What you should do:
Omit all pictures. Copy the rest of the material exactly.

══ Given data

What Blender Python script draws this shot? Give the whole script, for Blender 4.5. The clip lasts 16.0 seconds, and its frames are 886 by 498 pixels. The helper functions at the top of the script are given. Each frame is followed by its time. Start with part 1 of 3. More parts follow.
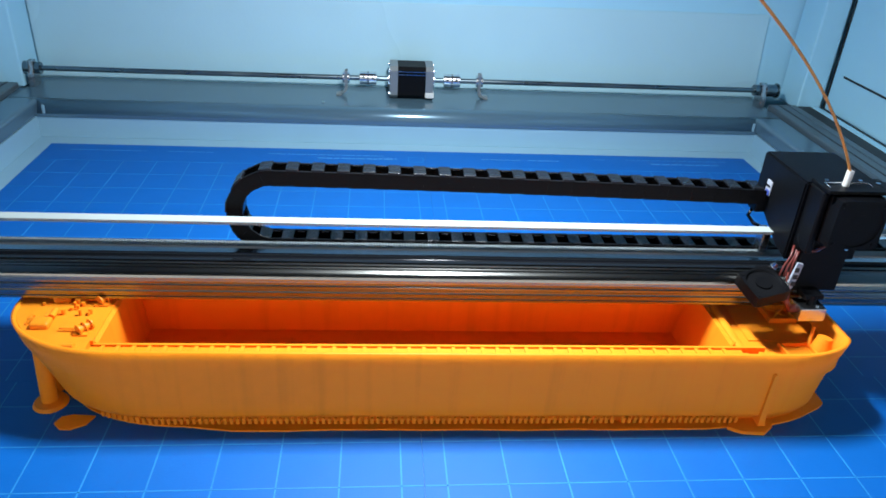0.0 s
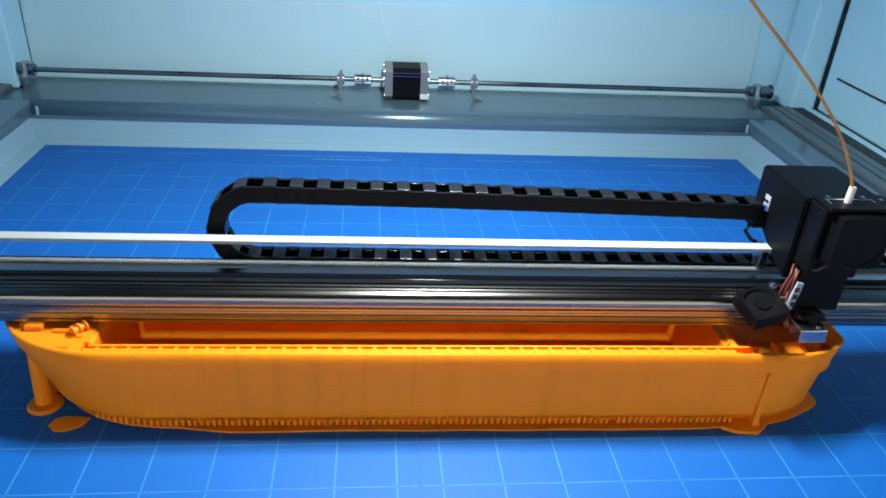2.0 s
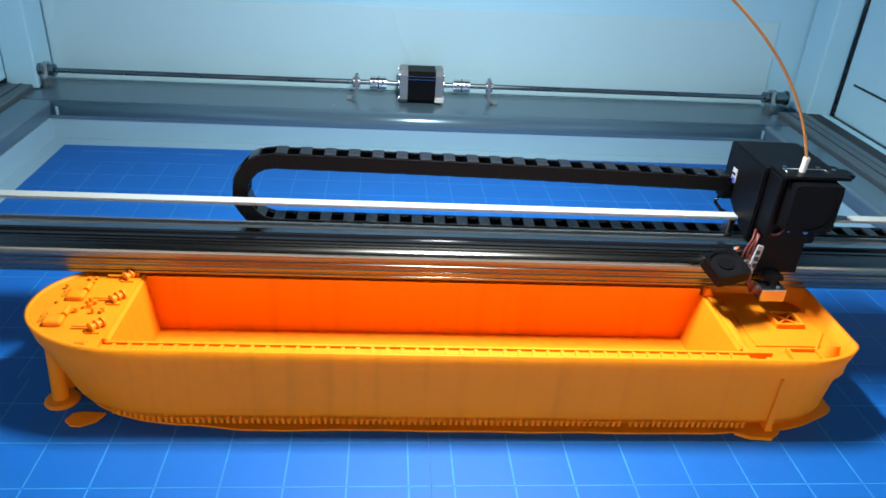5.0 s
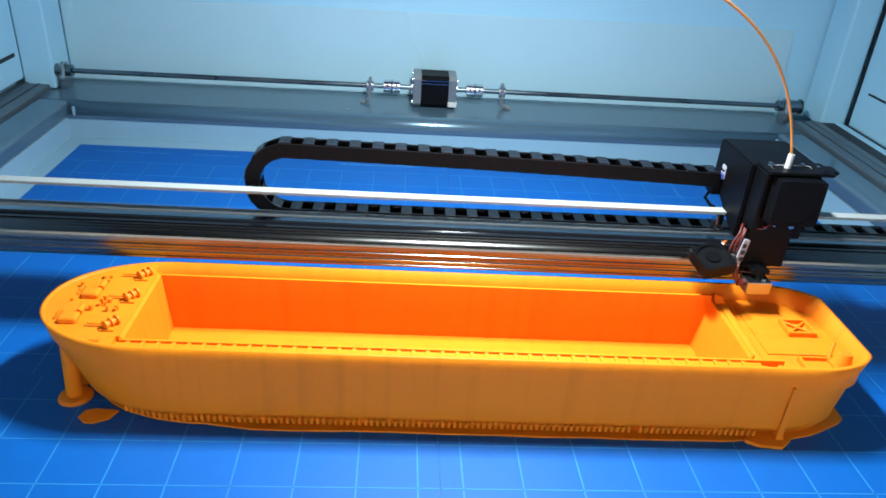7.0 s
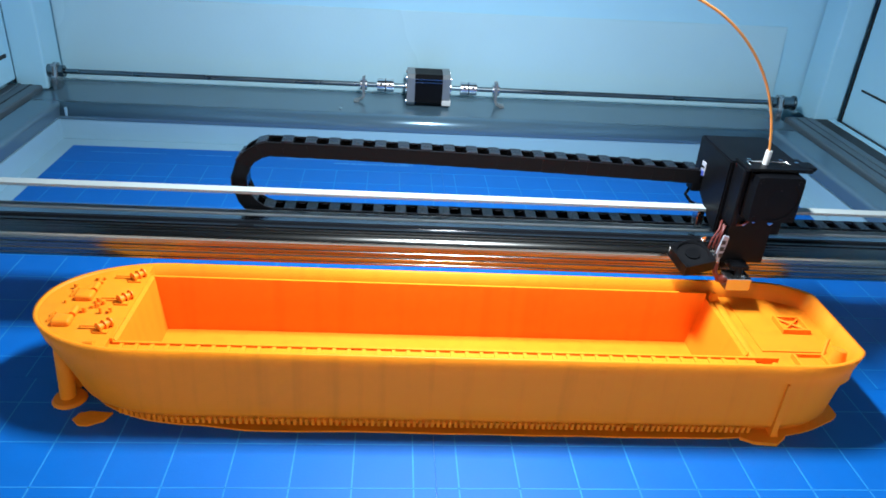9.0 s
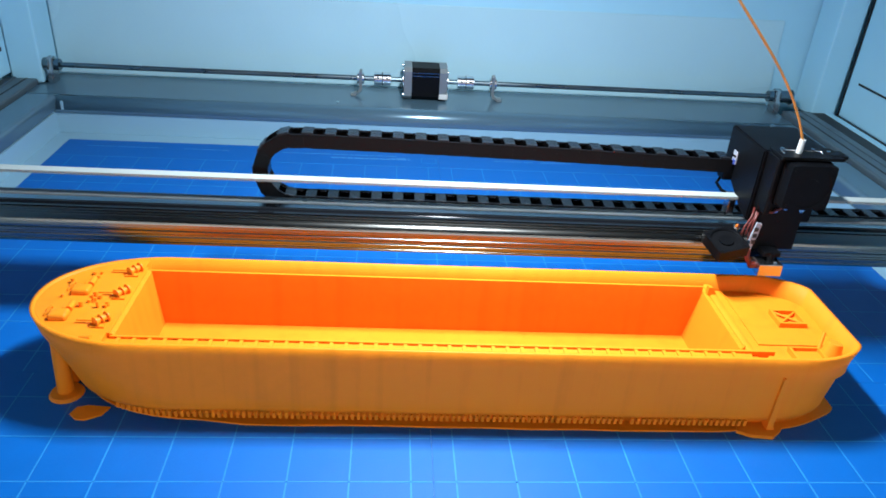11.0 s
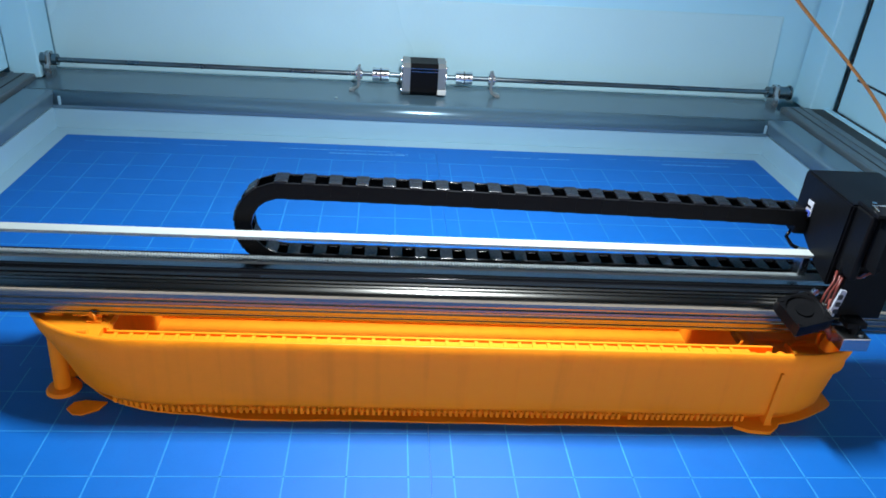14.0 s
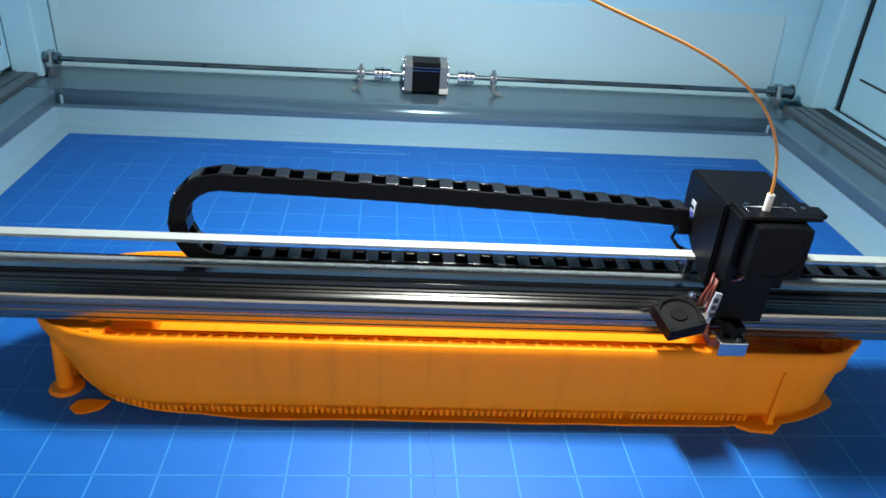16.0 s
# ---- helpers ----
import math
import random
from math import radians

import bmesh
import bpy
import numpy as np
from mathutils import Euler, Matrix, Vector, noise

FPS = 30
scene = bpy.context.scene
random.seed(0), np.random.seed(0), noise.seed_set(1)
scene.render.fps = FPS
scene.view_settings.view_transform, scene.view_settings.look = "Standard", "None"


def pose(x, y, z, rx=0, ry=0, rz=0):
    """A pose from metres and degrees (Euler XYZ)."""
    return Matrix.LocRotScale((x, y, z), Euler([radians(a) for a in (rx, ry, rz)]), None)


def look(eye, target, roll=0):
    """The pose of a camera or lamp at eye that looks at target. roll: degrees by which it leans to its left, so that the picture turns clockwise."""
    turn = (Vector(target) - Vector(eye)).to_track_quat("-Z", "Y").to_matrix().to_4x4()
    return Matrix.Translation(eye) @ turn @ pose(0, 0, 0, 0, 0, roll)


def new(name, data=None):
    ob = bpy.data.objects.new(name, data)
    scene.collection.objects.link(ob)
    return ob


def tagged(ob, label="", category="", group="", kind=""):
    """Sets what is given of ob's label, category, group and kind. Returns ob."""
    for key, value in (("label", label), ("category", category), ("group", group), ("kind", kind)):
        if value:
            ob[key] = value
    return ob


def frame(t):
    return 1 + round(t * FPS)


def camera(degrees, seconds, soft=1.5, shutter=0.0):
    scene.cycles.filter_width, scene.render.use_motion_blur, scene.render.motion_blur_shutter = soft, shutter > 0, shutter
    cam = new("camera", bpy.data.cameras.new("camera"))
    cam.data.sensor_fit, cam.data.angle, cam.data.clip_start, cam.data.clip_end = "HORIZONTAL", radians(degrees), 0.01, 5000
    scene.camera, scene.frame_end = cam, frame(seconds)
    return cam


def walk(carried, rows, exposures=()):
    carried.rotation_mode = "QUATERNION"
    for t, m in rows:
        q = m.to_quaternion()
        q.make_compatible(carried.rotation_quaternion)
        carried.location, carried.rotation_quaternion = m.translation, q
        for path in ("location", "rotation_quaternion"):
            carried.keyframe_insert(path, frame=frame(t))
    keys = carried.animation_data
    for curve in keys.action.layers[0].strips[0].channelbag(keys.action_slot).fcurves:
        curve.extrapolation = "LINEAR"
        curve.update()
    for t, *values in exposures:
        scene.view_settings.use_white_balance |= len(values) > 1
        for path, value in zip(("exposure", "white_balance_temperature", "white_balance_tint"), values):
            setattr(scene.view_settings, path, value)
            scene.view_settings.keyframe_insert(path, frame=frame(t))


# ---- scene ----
cam = camera(62.1, 16.0, soft=1.7)

PATH = [
    (0, (-0.018, -0.363, 0.346), (0.167, 1.381, -0.616), 3.5),
    (0.5, (-0.018, -0.363, 0.346), (0.183, 1.381, -0.612), 3.7),
    (1, (-0.018, -0.363, 0.346), (0.175, 1.383, -0.611), 3.6),
    (1.5, (-0.018, -0.364, 0.346), (0.175, 1.382, -0.611), 3.6),
    (2, (-0.018, -0.364, 0.346), (0.18, 1.381, -0.612), 3.6),
    (2.5, (-0.018, -0.364, 0.345), (0.172, 1.382, -0.611), 3.8),
    (3, (-0.019, -0.365, 0.345), (0.168, 1.383, -0.61), 3.9),
    (3.5, (-0.019, -0.365, 0.345), (0.165, 1.382, -0.609), 3.9),
    (4, (-0.019, -0.366, 0.345), (0.151, 1.382, -0.612), 3.6),
    (6.5, (-0.02, -0.368, 0.346), (0.129, 1.394, -0.588), 4.1),
    (7, (-0.021, -0.369, 0.345), (0.117, 1.392, -0.594), 4.1),
    (7.5, (-0.021, -0.368, 0.346), (0.114, 1.39, -0.597), 3.9),
    (8, (-0.02, -0.368, 0.346), (0.112, 1.39, -0.599), 3.8),
    (8.5, (-0.02, -0.368, 0.346), (0.12, 1.388, -0.601), 3.8),
    (9, (-0.02, -0.368, 0.346), (0.13, 1.39, -0.598), 3.9),
    (11.5, (-0.02, -0.368, 0.346), (0.138, 1.38, -0.613), 4.0),
    (12, (-0.019, -0.368, 0.345), (0.133, 1.381, -0.613), 3.9),
    (12.5, (-0.02, -0.368, 0.345), (0.138, 1.379, -0.615), 4.0),
    (13, (-0.019, -0.368, 0.345), (0.143, 1.377, -0.619), 4.1),
    (13.5, (-0.019, -0.368, 0.345), (0.143, 1.377, -0.619), 4.1),
    (14, (-0.019, -0.368, 0.345), (0.142, 1.377, -0.621), 4.1),
    (14.5, (-0.02, -0.368, 0.345), (0.142, 1.376, -0.62), 4.1),
    (15, (-0.019, -0.368, 0.345), (0.138, 1.376, -0.62), 4.1),
    (15.5, (-0.02, -0.368, 0.345), (0.139, 1.376, -0.621), 4.1),
    (16, (-0.02, -0.368, 0.345), (0.138, 1.375, -0.623), 4.1),
]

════

Task output:
What Blender Python script draws this shot? Give the whole script, for Blender 4.5. The clip lasts 16.0 seconds, and its frames are 886 by 498 pixels. The helper functions at the top of the script are given. Each frame is followed by its time. Start with part 1 of 3. More parts follow.
0.0 s
2.0 s
5.0 s
7.0 s
9.0 s
11.0 s
14.0 s
16.0 s
# ---- helpers ----
import math
import random
from math import radians

import bmesh
import bpy
import numpy as np
from mathutils import Euler, Matrix, Vector, noise

FPS = 30
scene = bpy.context.scene
random.seed(0), np.random.seed(0), noise.seed_set(1)
scene.render.fps = FPS
scene.view_settings.view_transform, scene.view_settings.look = "Standard", "None"


def pose(x, y, z, rx=0, ry=0, rz=0):
    """A pose from metres and degrees (Euler XYZ)."""
    return Matrix.LocRotScale((x, y, z), Euler([radians(a) for a in (rx, ry, rz)]), None)


def look(eye, target, roll=0):
    """The pose of a camera or lamp at eye that looks at target. roll: degrees by which it leans to its left, so that the picture turns clockwise."""
    turn = (Vector(target) - Vector(eye)).to_track_quat("-Z", "Y").to_matrix().to_4x4()
    return Matrix.Translation(eye) @ turn @ pose(0, 0, 0, 0, 0, roll)


def new(name, data=None):
    ob = bpy.data.objects.new(name, data)
    scene.collection.objects.link(ob)
    return ob


def tagged(ob, label="", category="", group="", kind=""):
    """Sets what is given of ob's label, category, group and kind. Returns ob."""
    for key, value in (("label", label), ("category", category), ("group", group), ("kind", kind)):
        if value:
            ob[key] = value
    return ob


def frame(t):
    return 1 + round(t * FPS)


def camera(degrees, seconds, soft=1.5, shutter=0.0):
    scene.cycles.filter_width, scene.render.use_motion_blur, scene.render.motion_blur_shutter = soft, shutter > 0, shutter
    cam = new("camera", bpy.data.cameras.new("camera"))
    cam.data.sensor_fit, cam.data.angle, cam.data.clip_start, cam.data.clip_end = "HORIZONTAL", radians(degrees), 0.01, 5000
    scene.camera, scene.frame_end = cam, frame(seconds)
    return cam


def walk(carried, rows, exposures=()):
    carried.rotation_mode = "QUATERNION"
    for t, m in rows:
        q = m.to_quaternion()
        q.make_compatible(carried.rotation_quaternion)
        carried.location, carried.rotation_quaternion = m.translation, q
        for path in ("location", "rotation_quaternion"):
            carried.keyframe_insert(path, frame=frame(t))
    keys = carried.animation_data
    for curve in keys.action.layers[0].strips[0].channelbag(keys.action_slot).fcurves:
        curve.extrapolation = "LINEAR"
        curve.update()
    for t, *values in exposures:
        scene.view_settings.use_white_balance |= len(values) > 1
        for path, value in zip(("exposure", "white_balance_temperature", "white_balance_tint"), values):
            setattr(scene.view_settings, path, value)
            scene.view_settings.keyframe_insert(path, frame=frame(t))


# ---- scene ----
cam = camera(62.1, 16.0, soft=1.7)

PATH = [
    (0, (-0.018, -0.363, 0.346), (0.167, 1.381, -0.616), 3.5),
    (0.5, (-0.018, -0.363, 0.346), (0.183, 1.381, -0.612), 3.7),
    (1, (-0.018, -0.363, 0.346), (0.175, 1.383, -0.611), 3.6),
    (1.5, (-0.018, -0.364, 0.346), (0.175, 1.382, -0.611), 3.6),
    (2, (-0.018, -0.364, 0.346), (0.18, 1.381, -0.612), 3.6),
    (2.5, (-0.018, -0.364, 0.345), (0.172, 1.382, -0.611), 3.8),
    (3, (-0.019, -0.365, 0.345), (0.168, 1.383, -0.61), 3.9),
    (3.5, (-0.019, -0.365, 0.345), (0.165, 1.382, -0.609), 3.9),
    (4, (-0.019, -0.366, 0.345), (0.151, 1.382, -0.612), 3.6),
    (6.5, (-0.02, -0.368, 0.346), (0.129, 1.394, -0.588), 4.1),
    (7, (-0.021, -0.369, 0.345), (0.117, 1.392, -0.594), 4.1),
    (7.5, (-0.021, -0.368, 0.346), (0.114, 1.39, -0.597), 3.9),
    (8, (-0.02, -0.368, 0.346), (0.112, 1.39, -0.599), 3.8),
    (8.5, (-0.02, -0.368, 0.346), (0.12, 1.388, -0.601), 3.8),
    (9, (-0.02, -0.368, 0.346), (0.13, 1.39, -0.598), 3.9),
    (11.5, (-0.02, -0.368, 0.346), (0.138, 1.38, -0.613), 4.0),
    (12, (-0.019, -0.368, 0.345), (0.133, 1.381, -0.613), 3.9),
    (12.5, (-0.02, -0.368, 0.345), (0.138, 1.379, -0.615), 4.0),
    (13, (-0.019, -0.368, 0.345), (0.143, 1.377, -0.619), 4.1),
    (13.5, (-0.019, -0.368, 0.345), (0.143, 1.377, -0.619), 4.1),
    (14, (-0.019, -0.368, 0.345), (0.142, 1.377, -0.621), 4.1),
    (14.5, (-0.02, -0.368, 0.345), (0.142, 1.376, -0.62), 4.1),
    (15, (-0.019, -0.368, 0.345), (0.138, 1.376, -0.62), 4.1),
    (15.5, (-0.02, -0.368, 0.345), (0.139, 1.376, -0.621), 4.1),
    (16, (-0.02, -0.368, 0.345), (0.138, 1.375, -0.623), 4.1),
]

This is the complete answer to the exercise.